Bei der Geschichte, die im Bioladen spielen sollte, ist mir genau das passiert. Ohne das ich es zunächst bemerkt hatte, entstand eine ganz neue Geschichte, die besser war als die bisherigen Haupthandlung. Es kann aber auch der Fall eintreten, dass man eine Nebenhandlung entwickelt, welche nicht an die Stelle der Haupthandlung tritt, sondern zu einem späteren Zeitpunkt zu einer ganz eigen Geschichte verarbeitet wird.

Letzteres passiert gerade bei „Weinlese“. Da ich nicht an zwei Texten gleichzeitig korrigieren will (was immer sehr aufwendig ist, wenn ich auf mein vollgekritzeltes Manuskript schaue), schreibe ich an einer Nebenhandlung aus der Sicht von Udo Danneberg, eine völlig fiktiven Figur:

Udo Danneberg stand vor dem stand auf der anderen Straßenseite und wartet.

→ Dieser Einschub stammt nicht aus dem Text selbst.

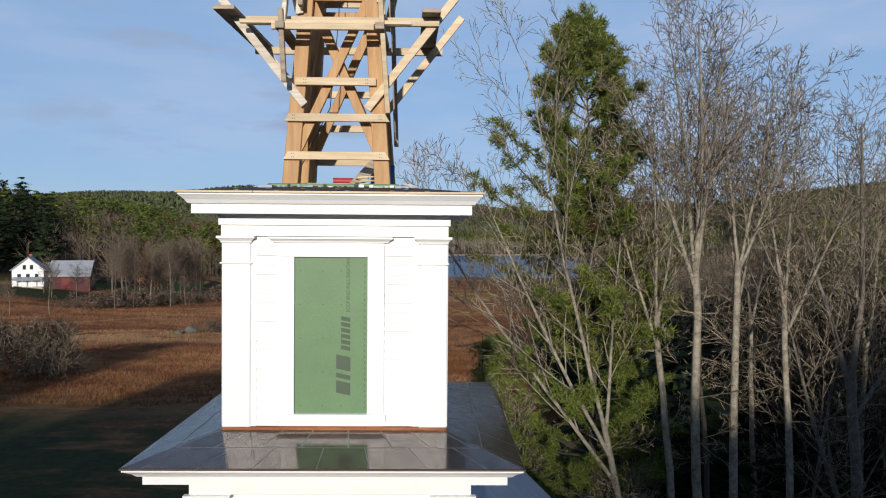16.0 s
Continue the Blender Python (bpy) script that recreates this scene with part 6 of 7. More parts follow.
MASS = [(9, 0.03, 0.015, 14, 0.34, 33, 0.36), (5, 0.05, 0.06, 7, 0.45, 36, 0.15), (3, 0.08, 0.05, 5, 0.55, 38, 0.1), (2, 0.10, 0.04, 0, 0, 0, 0)]
LIGHT = [(6, 0.04, 0.02, 13, 0.40, 34, 0.34), (3, 0.08, 0.08, 6, 0.5, 36, 0.2), (2, 0.12, 0.06, 5, 0.6, 38, 0.1), (1, 0.15, 0.04, 0, 0, 0, 0)]
BRUSHY = [(4, 0.2, 0.0, 14, 0.9, 62, 0.0), (4, 0.25, 0.02, 8, 0.6, 48, 0.1), (2, 0.22, 0.06, 6, 0.6, 45, 0.1), (1, 0.25, 0.04, 0, 0, 0, 0)]
SPARSE = [(9, 0.04, 0.02, 14, 0.38, 36, 0.36), (6, 0.06, 0.06, 8, 0.45, 38, 0.2), (4, 0.09, 0.05, 6, 0.55, 38, 0.15), (3, 0.11, 0.05, 0, 0, 0, 0)]
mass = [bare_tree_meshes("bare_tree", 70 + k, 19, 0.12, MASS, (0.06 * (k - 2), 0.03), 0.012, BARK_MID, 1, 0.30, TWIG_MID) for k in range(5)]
light = [bare_tree_meshes("bare_tree", 20 + k, 17, 0.12, LIGHT, (0.05 * (k - 1), 0), 0.022, (BARK_PALE, BARK_MID)[k % 2], 1, 0.30, TWIG_FAR) for k in range(4)]
wide_tree = [bare_tree_meshes("bare_tree", 37 + k, 9, 0.09, SPARSE[:1] + [(6, 0.08, 0.04, 8, 0.5, 40, 0.2)] + SPARSE[2:], (-0.25, 0), 0.008, None, 1, 0.55) for k in range(2)]
road_tree = [bare_tree_meshes("bare_tree", 35 + k, 27, 0.2, LIGHT[:2] + [(3, 0.18, 0.06, 0, 0, 0, 0)], (0.03 * (k - 1), 0), 0.05, BARK_MID) for k in range(3)]
birch = bare_tree_meshes("birch", 41, 13, 0.16, [(7, 0.06, 0.02, 9, 0.75, 32, 0.12), (7, 0.08, 0.09, 10, 0.38, 36, 0.2), (4, 0.13, 0.08, 6, 0.55, 38, 0.15), (2, 0.16, 0.07, 0, 0, 0, 0)], (0, 0), 0.035, BIRCH, 3, 0.42)
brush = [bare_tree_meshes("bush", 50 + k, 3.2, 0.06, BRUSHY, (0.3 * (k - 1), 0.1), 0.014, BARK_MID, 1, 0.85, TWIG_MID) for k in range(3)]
thicket = [bare_tree_meshes("sapling", 60 + k, 11, 0.05, LIGHT, (0.06 * (k - 1), 0), 0.009) for k in range(3)]


def spikes(rng, centres, axes, n, length, width, spread):
    """n thin needles of a triangle each round every centre."""
    m = len(centres)
    d = axes[:, None, :] + rng.normal(0, spread, (m, n, 3))
    d /= np.linalg.norm(d, axis=2, keepdims=True)
    side = np.cross(d, rng.normal(0, 1, (m, n, 3)))
    side /= np.linalg.norm(side, axis=2, keepdims=True)
    ln = length * rng.uniform(0.6, 1.2, (m, n, 1))
    c = centres[:, None, :] + rng.normal(0, length * 0.22, (m, n, 3))
    tri = np.stack([c - side * width / 2, c + side * width / 2, c + d * ln], 2)
    v = tri.reshape(-1, 3)
    return v, np.arange(len(v)).reshape(-1, 3)


def plumed_pine_meshes(name, seed, tall, low, reach, bias, r=0.24):
    """A white pine of long rising branches that end in plumes; bias: how much further it reaches towards -x."""
    rng = np.random.default_rng(seed)
    stem, cen, axe = [], [], []
    p = np.zeros(3)
    spine = [p]
    for k in range(16):
        q = np.array([p[0] + rng.normal(0, 0.05), p[1] + rng.normal(0, 0.05), tall * (k + 1) / 16])
        stem.append((*p, *q, max(0.02, r * (1 - k / 16)), max(0.015, r * (1 - (k + 1) / 16))))
        p = q
        spine.append(p)
    spine = np.array(spine)
    z = low
    while z < tall - 0.5:
        f = (z - low) / (tall - low)
        size = reach * (0.75 + 0.35 * math.sin(math.pi * min(1.0, 0.2 + f))) * (1 - f ** 7.0) + 0.45
        for k in range(rng.integers(4, 7)):
            a = rng.uniform(0, 6.28)
            ln = size * rng.uniform(0.45, 1.1) * (1 - bias * math.cos(a))
            up = rng.uniform(0.05, 0.45) + 0.35 * f
            i = min(int(z / tall * 16), 15)
            p = spine[i] + (spine[i + 1] - spine[i]) * (z / tall * 16 - i)
            d = np.array([math.cos(a), math.sin(a), up * 0.5])
            steps = 6
            for st in range(steps):
                d = d / np.linalg.norm(d) + rng.normal(0, 0.07, 3) + np.array([0, 0, 0.10 * (0.4 + up)])
                q = p + d / np.linalg.norm(d) * ln / steps
                rr = 0.04 * (1 - st / steps) * (0.4 + ln / 4)
                stem.append((*p, *q, max(rr, 0.010), max(rr * 0.75, 0.008)))
                if st >= 2:
                    for _ in range(5):
                        o = rng.normal(0, 1, 3) * np.array([1, 1, 0.4])
                        o = o / np.linalg.norm(o) * rng.uniform(0.15, 0.55) + d * 0.2
                        m = p + (q - p) * rng.uniform()
                        e = m + o * (1.25 - 0.12 * st)
                        stem.append((*m, *e, 0.007, 0.005))
                        for w in (0.45, 0.75, 1.0):
                            cen.append(m + (e - m) * w + rng.normal(0, 0.04, 3))
                            axe.append(o + np.array([0, 0, 0.25]))
                p = q
            cen += [p, p + rng.normal(0, 0.1, 3)]
            axe += [d, d]
        z += rng.uniform(0.38, 0.75)
    cen += [spine[-1] + rng.normal(0, 0.12, 3) for _ in range(14)]
    axe += [np.array([0, 0, 1.0])] * 14
    v, f = tubes(stem, 4)
    m1 = array_mesh(name + "_trunk", v, f, BARK_DARK, True)
    v, f = spikes(rng, np.array(cen), np.array(axe), 20, 0.25, 0.036, 0.62)
    return m1, array_mesh(name + "_needles", v, f, NEEDLE)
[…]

Das etwas nicht stimmte, hatte er im Blut. Ohne seinen Instinkt wäre er nicht seit über 20 Jahren erfolgreicher Journalist gewesen. Gut, das der Begriff Journalist war etwas hochgegriffen, ebenso wie die Betonung, das er erfolgreich gewesen war. Danneberg schrieb für ein eher unbedeutendes Provinzblatt. Heute, ja heute, würde er seine große Story bekommen. Die würde ihn ganz groß rausbringen.
Er schaute wieder rüber zum Bahnhofsvorplatz. Unauffällig auffällig viele Polizisten, so was roch er kilometerweit gegen den Wind. Mit seiner Hand ließ er die letzten Gummibärchen im Mund verschwinden. Schon wieder eine Tüte leer. Gut, er hatte weder Glück noch Instinkt, dafür aber einen so wie es aussah brauchbaren Tipp bekommen. Aber nur deshalb, weil sein Ex-Schwager als Rangier am Bahnhof arbeitete. Dieser Schwager war der einzige in der Familie seiner Ex-Frau gewesen, mit dem er gut konnte. die Tüte war definitiv leer, keine Gummibärchen mehr. Danneberg seufzte. Wie lange der Einsatz wohl noch gehen würde? Auf jeden fall musste es bei dem ganzen Aufgebot eine größere Sache sein, denn für einen kleinen Fisch wären nicht über 50 Polizeibeamte im Einsatz. Er zog die Schultern hoch. Langsam wurde es ungemütlich auf seinem Beobachtungsposten. Vermutlich würde irgendwem auch mal auffallen, dass sonntags keine Busse fuhren und der Mann an der Haltestelle daher völlig vergeblich wartete. Danneberg fand den Busfahrplan genauso merkwürdig wie die Tatsache, dass nach der Wende nicht eine überdachte Haltestelle gebaut worden war. So ließ man die Reisenden einfach im Regen stehen. Auf der anderen Seite konnte das genauso Absicht gewesen sein. Wer im Regen steht, weiss zumindest, wo sein Platz ist.

Die Sache wurde ihm langsam zu blöd. Seine Mantel war durchnässt, ihm war kalt und er war noch müde von gestern Abend. Wenn er jetzt allerdings gehen würde, müsste er sich wieder diesen Spruch vom Chefredakteur anhören. Von wegen, dass Danneberg dankbar dafür sein sollte, dass man ihn damals nicht die Straße gesetzt hatte. Der Kerl war einfach ein Schwein. Erst hatte er Dannebergs Frau gevögelt und dann noch die Akte unter die Nase gerieben. „Sein sie froh, dass sie sich in ihrem Alter nicht einen neuen Job suchen müssen.“ In seinem Alter. So ein Blödsinn. Dabei war der neue Chefredakteur zehn Jahre älter als Danneberg. Wie vieles hatte Danneberg auch das geschluckt, hatte auch in die Scheidung eingewilligt und war ausgezogen. Der alte Trabant und die Datascha hatte sie ihm gelassen, immerhin.

Wie bereits gestern erwähnt, ist mir die Figur mittlerweile ans Herz gewachsen. Der oben angeführte Text ist nur ein kleiner Teil einer Handlung, die sich auf magische Art wie von selbst ergibt. Das könnte man sehr schön mit Hilfe eines Slogans auf den Punkt bringen: „Ein Herz für Nebenfiguren“.